__The problem__. Return the material word for word. Do not include the pictures.
━━━━━━━━━━
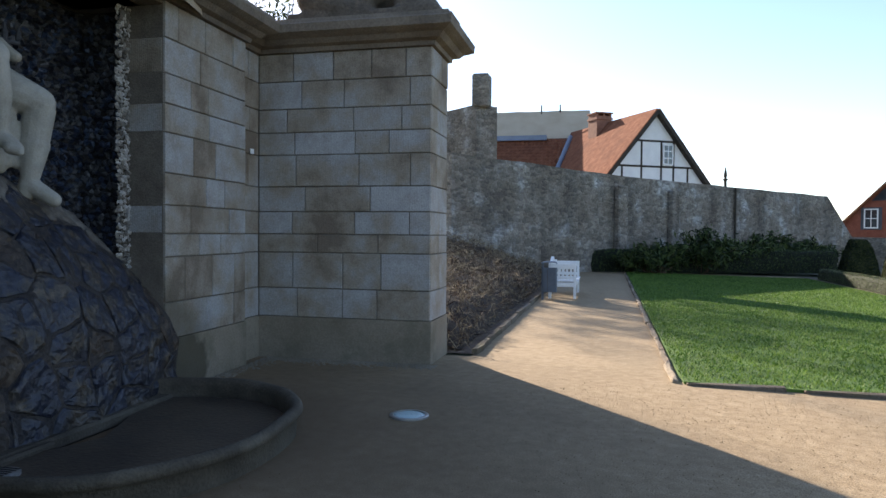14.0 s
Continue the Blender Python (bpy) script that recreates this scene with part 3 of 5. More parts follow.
loose_shrub(32.5, 46.9, 1.25, 2.6, YELLOW, "yellow flowering forsythia bush behind the round shrubs", "forsythia", 5200, 0.05)
loose_shrub(41.9, 53.0, 1.3, 2.7, BLOSSOM, "small magnolia covered in white blossom", "magnolia", 1100, 0.08, category="flowering tree")
for nn, uu, rr, hh in ((37, 47, 2.2, 1.4), (41, 45, 2.4, 1.5), (46, 43, 2.4, 1.3)):
    loose_shrub(nn, uu, rr, hh, BROWN_LEAF, "brownish shrub under the tall trees", "garden_shrub", 2600, 0.10, stems=30)
for i in range(16):
    nn = 7.3 + 0.9 * random.random() + i * 0.03
    uu = [3.5, 5.2, 6.4, 7.4, 10.6, 11.3, 12.2, 13.0, 13.8, 14.5, 17.3, 26.0, 28.6, 30.0, 31.5, 33.5][i]
    loose_shrub(nn + (1.1 if uu > 20 else 0.25), uu, 0.36, 0.56, RED_SHRUB, "small pruned rose bush with red shoots", "rose_bush", 200, 0.03, stems=14)
# beech hedge in front of the boundary wall
for a, b in (((12.7, 42.8), (20.3, 40.2)),):
    hedge(*a, *b, 1.2, 1.75, "tall brown beech hedge before the stone wall", BROWN_LEAF, BROWN_CORE, density=420, size=0.04, z=-1.25)


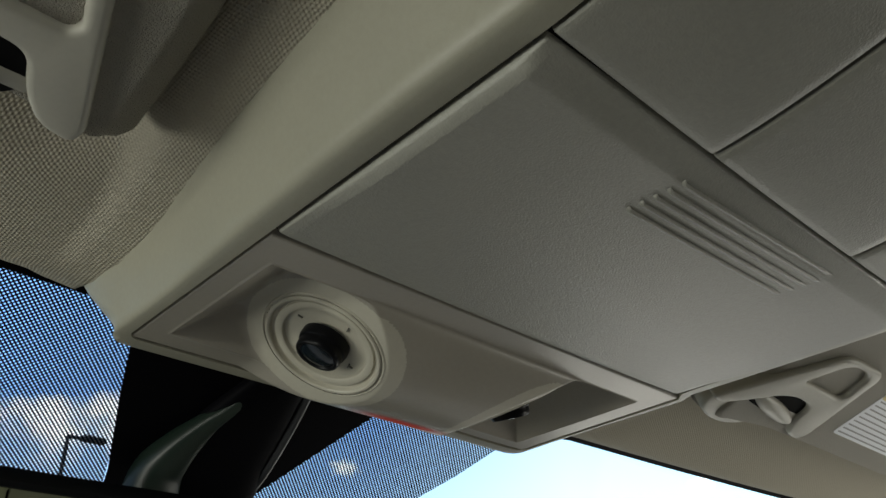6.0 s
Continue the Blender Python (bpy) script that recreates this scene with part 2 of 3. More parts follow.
def sheet(us, vs, place, skirt=None, cloth=False):
    """A grid; place(u, v) gives the point. skirt: a vector by which the rim is turned back. cloth: adds a UV map in metres."""
    bm = bmesh.new()
    grid = [[bm.verts.new(place(u, v)) for v in vs] for u in us]
    for i in range(len(us) - 1):
        for j in range(len(vs) - 1):
            bm.faces.new((grid[i][j], grid[i + 1][j], grid[i + 1][j + 1], grid[i][j + 1]))
    if cloth:
        # the knit is drawn along the flanks as it was when it was pressed into shape
        layer = bm.loops.layers.uv.new("UVMap")
        for f in bm.faces:
            for lp in f.loops:
                x, y, z = lp.vert.co
                rise = 0.55 * (z - 1.25)
                lp[layer].uv = (x + rise * min(max(x / 0.15, -1), 1), y - rise * (1 - step(-0.26, -0.14, y)))
    if skirt:
        rim = [grid[i][0] for i in range(len(us))] + [grid[-1][j] for j in range(1, len(vs))]
        rim += [grid[i][-1] for i in range(len(us) - 2, -1, -1)] + [grid[0][j] for j in range(len(vs) - 2, 0, -1)]
        low = [bm.verts.new(v.co + Vector(skirt)) for v in rim]
        for k in range(len(rim)):
            l = (k + 1) % len(rim)
            bm.faces.new((rim[k], rim[l], low[l], low[k]))
    bmesh.ops.recalc_face_normals(bm, faces=bm.faces[:])
    return bm


def disc_rings(profile, n=40):
    """A turned form: profile rows of radius and height along +z."""
    return loft([[(r * math.cos(2 * math.pi * k / n), r * math.sin(2 * math.pi * k / n), z) for k in range(n)] for r, z in profile])


def capped(profile, n=40):
    bm = disc_rings(profile, n)
    bmesh.ops.contextual_create(bm, geom=[e for e in bm.edges if e.is_boundary])
    bmesh.ops.recalc_face_normals(bm, faces=bm.faces[:])
    return bm


def box(x0, x1, y0, y1, z0, z1, bevel=0.0, bm=None, seg=2):
    own = bmesh.new()
    bmesh.ops.create_cube(own, size=1, matrix=Matrix.Translation(((x0 + x1) / 2, (y0 + y1) / 2, (z0 + z1) / 2)) @ Matrix.Diagonal((x1 - x0, y1 - y0, z1 - z0, 1)))
    if bevel:
        bmesh.ops.bevel(own, geom=own.edges[:], offset=bevel, segments=seg, affect="EDGES", profile=0.5)
    if bm is None:
        return own
    me = bpy.data.meshes.new("tmp")
    own.to_mesh(me)
    own.free()
    bm.from_mesh(me)
    bpy.data.meshes.remove(me)
    return bm


def plate(outline, z0, z1, bevel=0.0, holes=(), seg=3):
    """An outline in x, y made thick from z0 down to z1, with holes, its lower rim rounded."""
    bm = bmesh.new()
    loops = []
    for pts in (outline, *holes):
        vs = [bm.verts.new((x, y, z0)) for x, y in pts]
        loops += [bm.edges.new((vs[i], vs[(i + 1) % len(vs)])) for i in range(len(vs))]
    bmesh.ops.triangle_fill(bm, use_beauty=True, edges=loops)
    low = bmesh.ops.extrude_face_region(bm, geom=bm.faces[:])
    lv = [g for g in low["geom"] if isinstance(g, bmesh.types.BMVert)]
    for v in lv:
        v.co.z = z1
    if bevel:
        bm.normal_update()
        rim = [e for e in bm.edges if abs(e.verts[0].co.z - z1) < 1e-7 and abs(e.verts[1].co.z - z1) < 1e-7 and e.calc_face_angle(0) > 0.8]
        bmesh.ops.bevel(bm, geom=rim, offset=bevel, segments=seg, affect="EDGES", profile=0.5)
    bmesh.ops.recalc_face_normals(bm, faces=bm.faces[:])
    return bm


def smooth_line(pts, steps=5, closed=True):
    """A rounder line through the corner points of an outline."""
    out, n = [], len(pts)
    for i in range(n if closed else n - 1):
        p = [Vector(pts[(i + k) % n] if closed else pts[min(max(i + k, 0), n - 1)]) for k in (-1, 0, 1, 2)]
        for s in range(steps):
            t = s / steps
            out.append(tuple(0.5 * (2 * p[1] + (p[2] - p[0]) * t + (2 * p[0] - 5 * p[1] + 4 * p[2] - p[3]) * t * t + (3 * p[1] - p[0] - 3 * p[2] + p[3]) * t ** 3)))
    return out


def soft_min(a, b, k):
    h = max(k - abs(a - b), 0) / k
    return min(a, b) - h * h * k / 4


def soft_max(a, b, k):
    return -soft_min(-a, -b, k)


def step(a, b, x):
    t = min(max((x - a) / (b - a), 0), 1)
    return t * t * (3 - 2 * t)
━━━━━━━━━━
__Complete answer__.
14.0 s
Continue the Blender Python (bpy) script that recreates this scene with part 3 of 5. More parts follow.
loose_shrub(32.5, 46.9, 1.25, 2.6, YELLOW, "yellow flowering forsythia bush behind the round shrubs", "forsythia", 5200, 0.05)
loose_shrub(41.9, 53.0, 1.3, 2.7, BLOSSOM, "small magnolia covered in white blossom", "magnolia", 1100, 0.08, category="flowering tree")
for nn, uu, rr, hh in ((37, 47, 2.2, 1.4), (41, 45, 2.4, 1.5), (46, 43, 2.4, 1.3)):
    loose_shrub(nn, uu, rr, hh, BROWN_LEAF, "brownish shrub under the tall trees", "garden_shrub", 2600, 0.10, stems=30)
for i in range(16):
    nn = 7.3 + 0.9 * random.random() + i * 0.03
    uu = [3.5, 5.2, 6.4, 7.4, 10.6, 11.3, 12.2, 13.0, 13.8, 14.5, 17.3, 26.0, 28.6, 30.0, 31.5, 33.5][i]
    loose_shrub(nn + (1.1 if uu > 20 else 0.25), uu, 0.36, 0.56, RED_SHRUB, "small pruned rose bush with red shoots", "rose_bush", 200, 0.03, stems=14)
# beech hedge in front of the boundary wall
for a, b in (((12.7, 42.8), (20.3, 40.2)),):
    hedge(*a, *b, 1.2, 1.75, "tall brown beech hedge before the stone wall", BROWN_LEAF, BROWN_CORE, density=420, size=0.04, z=-1.25)


6.0 s
Continue the Blender Python (bpy) script that recreates this scene with part 2 of 3. More parts follow.
def sheet(us, vs, place, skirt=None, cloth=False):
    """A grid; place(u, v) gives the point. skirt: a vector by which the rim is turned back. cloth: adds a UV map in metres."""
    bm = bmesh.new()
    grid = [[bm.verts.new(place(u, v)) for v in vs] for u in us]
    for i in range(len(us) - 1):
        for j in range(len(vs) - 1):
            bm.faces.new((grid[i][j], grid[i + 1][j], grid[i + 1][j + 1], grid[i][j + 1]))
    if cloth:
        # the knit is drawn along the flanks as it was when it was pressed into shape
        layer = bm.loops.layers.uv.new("UVMap")
        for f in bm.faces:
            for lp in f.loops:
                x, y, z = lp.vert.co
                rise = 0.55 * (z - 1.25)
                lp[layer].uv = (x + rise * min(max(x / 0.15, -1), 1), y - rise * (1 - step(-0.26, -0.14, y)))
    if skirt:
        rim = [grid[i][0] for i in range(len(us))] + [grid[-1][j] for j in range(1, len(vs))]
        rim += [grid[i][-1] for i in range(len(us) - 2, -1, -1)] + [grid[0][j] for j in range(len(vs) - 2, 0, -1)]
        low = [bm.verts.new(v.co + Vector(skirt)) for v in rim]
        for k in range(len(rim)):
            l = (k + 1) % len(rim)
            bm.faces.new((rim[k], rim[l], low[l], low[k]))
    bmesh.ops.recalc_face_normals(bm, faces=bm.faces[:])
    return bm


def disc_rings(profile, n=40):
    """A turned form: profile rows of radius and height along +z."""
    return loft([[(r * math.cos(2 * math.pi * k / n), r * math.sin(2 * math.pi * k / n), z) for k in range(n)] for r, z in profile])


def capped(profile, n=40):
    bm = disc_rings(profile, n)
    bmesh.ops.contextual_create(bm, geom=[e for e in bm.edges if e.is_boundary])
    bmesh.ops.recalc_face_normals(bm, faces=bm.faces[:])
    return bm


def box(x0, x1, y0, y1, z0, z1, bevel=0.0, bm=None, seg=2):
    own = bmesh.new()
    bmesh.ops.create_cube(own, size=1, matrix=Matrix.Translation(((x0 + x1) / 2, (y0 + y1) / 2, (z0 + z1) / 2)) @ Matrix.Diagonal((x1 - x0, y1 - y0, z1 - z0, 1)))
    if bevel:
        bmesh.ops.bevel(own, geom=own.edges[:], offset=bevel, segments=seg, affect="EDGES", profile=0.5)
    if bm is None:
        return own
    me = bpy.data.meshes.new("tmp")
    own.to_mesh(me)
    own.free()
    bm.from_mesh(me)
    bpy.data.meshes.remove(me)
    return bm


def plate(outline, z0, z1, bevel=0.0, holes=(), seg=3):
    """An outline in x, y made thick from z0 down to z1, with holes, its lower rim rounded."""
    bm = bmesh.new()
    loops = []
    for pts in (outline, *holes):
        vs = [bm.verts.new((x, y, z0)) for x, y in pts]
        loops += [bm.edges.new((vs[i], vs[(i + 1) % len(vs)])) for i in range(len(vs))]
    bmesh.ops.triangle_fill(bm, use_beauty=True, edges=loops)
    low = bmesh.ops.extrude_face_region(bm, geom=bm.faces[:])
    lv = [g for g in low["geom"] if isinstance(g, bmesh.types.BMVert)]
    for v in lv:
        v.co.z = z1
    if bevel:
        bm.normal_update()
        rim = [e for e in bm.edges if abs(e.verts[0].co.z - z1) < 1e-7 and abs(e.verts[1].co.z - z1) < 1e-7 and e.calc_face_angle(0) > 0.8]
        bmesh.ops.bevel(bm, geom=rim, offset=bevel, segments=seg, affect="EDGES", profile=0.5)
    bmesh.ops.recalc_face_normals(bm, faces=bm.faces[:])
    return bm


def smooth_line(pts, steps=5, closed=True):
    """A rounder line through the corner points of an outline."""
    out, n = [], len(pts)
    for i in range(n if closed else n - 1):
        p = [Vector(pts[(i + k) % n] if closed else pts[min(max(i + k, 0), n - 1)]) for k in (-1, 0, 1, 2)]
        for s in range(steps):
            t = s / steps
            out.append(tuple(0.5 * (2 * p[1] + (p[2] - p[0]) * t + (2 * p[0] - 5 * p[1] + 4 * p[2] - p[3]) * t * t + (3 * p[1] - p[0] - 3 * p[2] + p[3]) * t ** 3)))
    return out


def soft_min(a, b, k):
    h = max(k - abs(a - b), 0) / k
    return min(a, b) - h * h * k / 4


def soft_max(a, b, k):
    return -soft_min(-a, -b, k)


def step(a, b, x):
    t = min(max((x - a) / (b - a), 0), 1)
    return t * t * (3 - 2 * t)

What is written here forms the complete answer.